51609ac will probably be merged after v2.0.0 is released.

Instead of 1758a52 I was thinking of invoking acme.sh --register-account inside update_cert(), any feedback on that ?

Answer 33 · 2020-10-20T17:37:44.000Z

Instead of 1758a52 I was thinking of invoking acme.sh --register-account inside update_cert(), any feedback on that ?

No strong opinion about that, provided that it does the trick: preventing an override of the configuration with previous settings.

Answer 34 · 2020-10-22T20:52:36.000Z

Okay I think I got the acme.sh branch pretty much where I wanted it for v2.0.0, bar a few updates to the docs and maybe a few more tests and/or updates to existing tests.

Answer 35 · 2020-10-23T13:37:16.000Z

Great! Looking forward to rebase on v2.0.0 :)

Answer 36 · 2020-11-30T14:12:36.000Z

#719 has been merged, simp_le has now been replaced by acme.sh

Answer 37 · 2020-12-17T16:33:51.000Z

I tried digging into code and the related issues, but it was not clear to me:

Is this implementation (v2.0.1) capable of dns01 challenges? Or is it still http01 challenges only? I'd be an awesome feature to have dns challenges implemented, specially for users selfhosting at home, on ISPs that block ports 80 and 443. Using alternative ports such as 8080 or 8443 kills the http01 challenges.

Answer 38 · 2020-12-17T18:12:31.000Z

Is this implementation (v2.0.1) capable of dns01 challenges?

No, it isn't yet. But this is planned, as I undertand it. Meanwhile you may want to try my fork which has dns01 challenge implemented.

Answer 39 · 2020-12-18T13:01:45.000Z

Meanwhile you may want to try my fork

It does work indeed! Minor intervention on my ansible roles. Thank you for the pointer, and for the great work!

Answer 40 · 2020-12-18T16:49:07.000Z

Thank you for the feedback!

Answer 41 · 2021-03-25T14:40:09.000Z

I still get too many certificates error even after I added --volume /etc/acme.sh string to the jrcs/letsencrypt-nginx-proxy-companion container.
How can I fix this?

I use exactly the same command as in the README:

docker run --detach \
    --name nginx-proxy-letsencrypt \
    --volumes-from nginx-proxy \
    --volume /var/run/docker.sock:/var/run/docker.sock:ro \
    --volume /etc/acme.sh \
    --env "DEFAULT_EMAIL=mail@yourdomain.tld" \
    jrcs/letsencrypt-nginx-proxy-companion

I also tried mount /etc/acme.sh to the host, it has no effect.

I also tried to use simp_le version v1.13.1 - this version produces the same errors too.

Answer 42 · 2021-03-25T17:05:43.000Z

Once the limit is reached you have to wait a few days. In the meantime use LETSENCRYPT_TEST=true and check that the resulting certificates are persistent.

Answer 43 · 2021-03-25T20:17:29.000Z

Once the limit is reached you have to wait a few days. In the meantime use LETSENCRYPT_TEST=true and check that the resulting certificates are persistent.

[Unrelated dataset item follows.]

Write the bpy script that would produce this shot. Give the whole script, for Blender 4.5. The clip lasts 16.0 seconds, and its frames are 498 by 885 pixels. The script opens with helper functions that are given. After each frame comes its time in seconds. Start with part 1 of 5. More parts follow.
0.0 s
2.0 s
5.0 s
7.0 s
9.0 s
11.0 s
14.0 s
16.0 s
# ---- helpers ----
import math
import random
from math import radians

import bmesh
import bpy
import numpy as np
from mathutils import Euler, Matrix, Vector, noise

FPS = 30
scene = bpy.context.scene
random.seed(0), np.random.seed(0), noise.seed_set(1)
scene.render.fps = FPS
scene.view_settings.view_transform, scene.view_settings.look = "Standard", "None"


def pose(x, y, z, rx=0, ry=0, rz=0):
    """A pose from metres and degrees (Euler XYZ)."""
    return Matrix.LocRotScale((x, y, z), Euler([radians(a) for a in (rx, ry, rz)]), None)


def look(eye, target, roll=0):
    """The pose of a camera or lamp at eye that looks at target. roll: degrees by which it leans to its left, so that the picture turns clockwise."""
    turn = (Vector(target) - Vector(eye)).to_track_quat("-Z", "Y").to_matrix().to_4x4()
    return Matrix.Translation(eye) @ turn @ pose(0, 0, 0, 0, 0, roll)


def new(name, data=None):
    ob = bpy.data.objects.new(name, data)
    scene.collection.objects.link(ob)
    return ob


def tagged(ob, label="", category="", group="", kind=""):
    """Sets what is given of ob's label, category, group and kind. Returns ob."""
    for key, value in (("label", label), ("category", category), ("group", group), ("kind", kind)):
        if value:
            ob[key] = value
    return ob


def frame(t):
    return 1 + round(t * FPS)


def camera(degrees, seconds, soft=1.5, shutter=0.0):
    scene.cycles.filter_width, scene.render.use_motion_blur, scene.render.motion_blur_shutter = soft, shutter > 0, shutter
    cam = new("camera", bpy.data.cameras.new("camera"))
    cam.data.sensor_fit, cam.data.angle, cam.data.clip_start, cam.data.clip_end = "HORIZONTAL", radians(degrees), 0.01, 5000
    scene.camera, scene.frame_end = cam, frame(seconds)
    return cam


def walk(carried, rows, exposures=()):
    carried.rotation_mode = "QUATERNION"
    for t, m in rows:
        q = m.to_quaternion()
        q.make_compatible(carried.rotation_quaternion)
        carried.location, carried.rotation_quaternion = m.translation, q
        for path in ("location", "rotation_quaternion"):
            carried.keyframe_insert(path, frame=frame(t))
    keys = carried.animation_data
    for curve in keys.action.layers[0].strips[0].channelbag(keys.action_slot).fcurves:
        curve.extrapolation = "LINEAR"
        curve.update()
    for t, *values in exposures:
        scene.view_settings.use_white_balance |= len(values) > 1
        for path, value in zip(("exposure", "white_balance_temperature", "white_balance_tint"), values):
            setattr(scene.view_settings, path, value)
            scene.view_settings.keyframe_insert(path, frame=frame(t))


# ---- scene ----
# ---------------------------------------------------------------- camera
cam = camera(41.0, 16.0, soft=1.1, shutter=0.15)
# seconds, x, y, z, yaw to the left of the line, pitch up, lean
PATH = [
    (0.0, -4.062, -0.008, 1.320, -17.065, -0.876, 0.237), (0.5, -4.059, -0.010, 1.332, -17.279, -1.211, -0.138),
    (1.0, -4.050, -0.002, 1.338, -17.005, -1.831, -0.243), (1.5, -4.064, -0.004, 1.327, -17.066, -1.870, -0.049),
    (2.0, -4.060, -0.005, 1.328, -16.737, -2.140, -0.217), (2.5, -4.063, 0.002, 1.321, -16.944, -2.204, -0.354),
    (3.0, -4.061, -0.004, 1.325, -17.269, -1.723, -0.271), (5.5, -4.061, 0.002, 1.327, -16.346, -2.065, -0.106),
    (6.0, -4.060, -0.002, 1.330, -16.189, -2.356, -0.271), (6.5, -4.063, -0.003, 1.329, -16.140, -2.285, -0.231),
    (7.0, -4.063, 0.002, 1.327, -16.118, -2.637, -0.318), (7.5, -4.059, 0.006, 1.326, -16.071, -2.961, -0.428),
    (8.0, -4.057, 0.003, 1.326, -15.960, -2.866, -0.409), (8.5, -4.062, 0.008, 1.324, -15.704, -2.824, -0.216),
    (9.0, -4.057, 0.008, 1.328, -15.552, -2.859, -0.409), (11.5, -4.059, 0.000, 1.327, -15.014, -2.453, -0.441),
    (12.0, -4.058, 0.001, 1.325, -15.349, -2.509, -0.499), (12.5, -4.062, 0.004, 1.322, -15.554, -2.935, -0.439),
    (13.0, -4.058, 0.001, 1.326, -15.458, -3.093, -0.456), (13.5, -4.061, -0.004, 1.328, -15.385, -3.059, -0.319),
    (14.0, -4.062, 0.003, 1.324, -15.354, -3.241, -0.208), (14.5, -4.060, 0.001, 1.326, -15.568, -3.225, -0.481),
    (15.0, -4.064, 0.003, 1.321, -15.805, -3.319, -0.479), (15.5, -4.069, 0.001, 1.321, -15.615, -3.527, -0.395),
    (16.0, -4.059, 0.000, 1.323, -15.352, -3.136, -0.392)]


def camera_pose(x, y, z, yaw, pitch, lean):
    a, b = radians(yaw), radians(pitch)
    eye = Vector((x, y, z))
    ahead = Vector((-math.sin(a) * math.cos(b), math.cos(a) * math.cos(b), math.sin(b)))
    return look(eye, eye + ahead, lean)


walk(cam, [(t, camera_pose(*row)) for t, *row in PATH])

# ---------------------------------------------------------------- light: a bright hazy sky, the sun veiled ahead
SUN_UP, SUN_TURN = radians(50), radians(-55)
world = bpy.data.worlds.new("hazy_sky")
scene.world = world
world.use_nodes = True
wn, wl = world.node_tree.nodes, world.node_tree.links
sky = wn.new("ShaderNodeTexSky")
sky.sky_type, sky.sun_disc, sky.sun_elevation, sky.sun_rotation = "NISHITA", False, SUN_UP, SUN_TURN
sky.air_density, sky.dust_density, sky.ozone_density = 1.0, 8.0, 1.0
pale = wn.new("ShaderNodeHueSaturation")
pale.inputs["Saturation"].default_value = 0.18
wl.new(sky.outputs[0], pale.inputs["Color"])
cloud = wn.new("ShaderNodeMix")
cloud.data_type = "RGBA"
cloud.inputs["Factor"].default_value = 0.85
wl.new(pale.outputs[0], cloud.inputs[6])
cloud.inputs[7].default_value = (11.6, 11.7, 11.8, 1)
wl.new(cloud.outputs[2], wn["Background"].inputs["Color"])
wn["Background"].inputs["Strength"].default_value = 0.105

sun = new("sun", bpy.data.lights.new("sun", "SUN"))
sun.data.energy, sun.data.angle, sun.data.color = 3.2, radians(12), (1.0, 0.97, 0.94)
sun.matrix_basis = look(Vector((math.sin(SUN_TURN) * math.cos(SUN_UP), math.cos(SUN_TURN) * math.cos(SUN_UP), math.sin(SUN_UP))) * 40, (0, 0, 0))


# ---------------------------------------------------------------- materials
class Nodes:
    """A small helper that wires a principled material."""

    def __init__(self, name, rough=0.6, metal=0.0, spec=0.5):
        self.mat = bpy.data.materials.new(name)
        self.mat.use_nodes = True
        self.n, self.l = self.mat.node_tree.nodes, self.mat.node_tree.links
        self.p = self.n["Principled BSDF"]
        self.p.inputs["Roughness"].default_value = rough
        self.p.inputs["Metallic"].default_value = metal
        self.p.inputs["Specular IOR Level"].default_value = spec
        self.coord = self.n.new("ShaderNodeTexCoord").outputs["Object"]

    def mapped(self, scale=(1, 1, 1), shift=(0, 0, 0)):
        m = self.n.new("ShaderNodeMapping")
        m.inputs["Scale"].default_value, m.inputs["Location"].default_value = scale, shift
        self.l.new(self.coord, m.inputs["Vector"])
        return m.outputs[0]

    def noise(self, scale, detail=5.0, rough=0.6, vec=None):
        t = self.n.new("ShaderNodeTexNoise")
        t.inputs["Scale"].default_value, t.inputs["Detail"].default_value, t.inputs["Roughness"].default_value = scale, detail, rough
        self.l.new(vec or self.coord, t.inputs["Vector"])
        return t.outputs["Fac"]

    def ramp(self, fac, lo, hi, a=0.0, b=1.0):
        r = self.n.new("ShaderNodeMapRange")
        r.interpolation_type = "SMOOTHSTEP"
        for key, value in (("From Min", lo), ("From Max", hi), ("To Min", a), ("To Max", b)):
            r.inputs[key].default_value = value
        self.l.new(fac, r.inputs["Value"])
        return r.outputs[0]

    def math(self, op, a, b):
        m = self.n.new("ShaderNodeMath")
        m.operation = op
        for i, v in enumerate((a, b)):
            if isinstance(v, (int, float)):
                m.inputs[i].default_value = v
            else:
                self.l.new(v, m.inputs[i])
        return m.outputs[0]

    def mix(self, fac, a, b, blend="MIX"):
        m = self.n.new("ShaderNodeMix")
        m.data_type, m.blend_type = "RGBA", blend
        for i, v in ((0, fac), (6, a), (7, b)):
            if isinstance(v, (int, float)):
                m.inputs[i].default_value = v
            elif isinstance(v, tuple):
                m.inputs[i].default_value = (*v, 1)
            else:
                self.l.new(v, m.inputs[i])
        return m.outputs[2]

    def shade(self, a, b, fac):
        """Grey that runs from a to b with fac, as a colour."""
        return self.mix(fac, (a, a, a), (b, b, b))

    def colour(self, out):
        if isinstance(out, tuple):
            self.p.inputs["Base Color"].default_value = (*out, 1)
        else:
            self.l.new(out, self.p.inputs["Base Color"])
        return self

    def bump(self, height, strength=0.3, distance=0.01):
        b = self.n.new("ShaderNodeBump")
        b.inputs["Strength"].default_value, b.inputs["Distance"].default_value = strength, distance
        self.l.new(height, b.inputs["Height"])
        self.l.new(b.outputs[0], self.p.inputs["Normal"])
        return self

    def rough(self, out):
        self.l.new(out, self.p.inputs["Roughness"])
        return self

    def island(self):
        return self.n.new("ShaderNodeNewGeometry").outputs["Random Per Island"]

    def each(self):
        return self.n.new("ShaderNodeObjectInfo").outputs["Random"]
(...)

Yes, I already waited a week and this problem does not disappear. I see in the logs that all certificates reissue each time when I reload the docker project. I also see different certificates in the browser. Finally, I just see those too many certificates errors.

Answer 44 · 2021-03-25T21:04:34.000Z

As I said, set LETSENCRYPT_TEST=true until you fix the problem.

Answer 45 · 2021-03-25T21:21:00.000Z

@CaliforniaMountainSnake --volume /etc/acme.sh create an anonymous volume that will persist data over containers stop/start but which will be re-created if the container is deleted.

Use a named volume instead:

docker volume create acme
docker run --detach \
    --name nginx-proxy-letsencrypt \
    --volumes-from nginx-proxy \
    --volume /var/run/docker.sock:/var/run/docker.sock:ro \
    --volume acme:/etc/acme.sh \
    --env "DEFAULT_EMAIL=mail@yourdomain.tld" \
    jrcs/letsencrypt-nginx-proxy-companion

Answer 46 · 2021-03-27T15:17:34.000Z

@buchdag, thank you, with named volumes the certificates are persisted!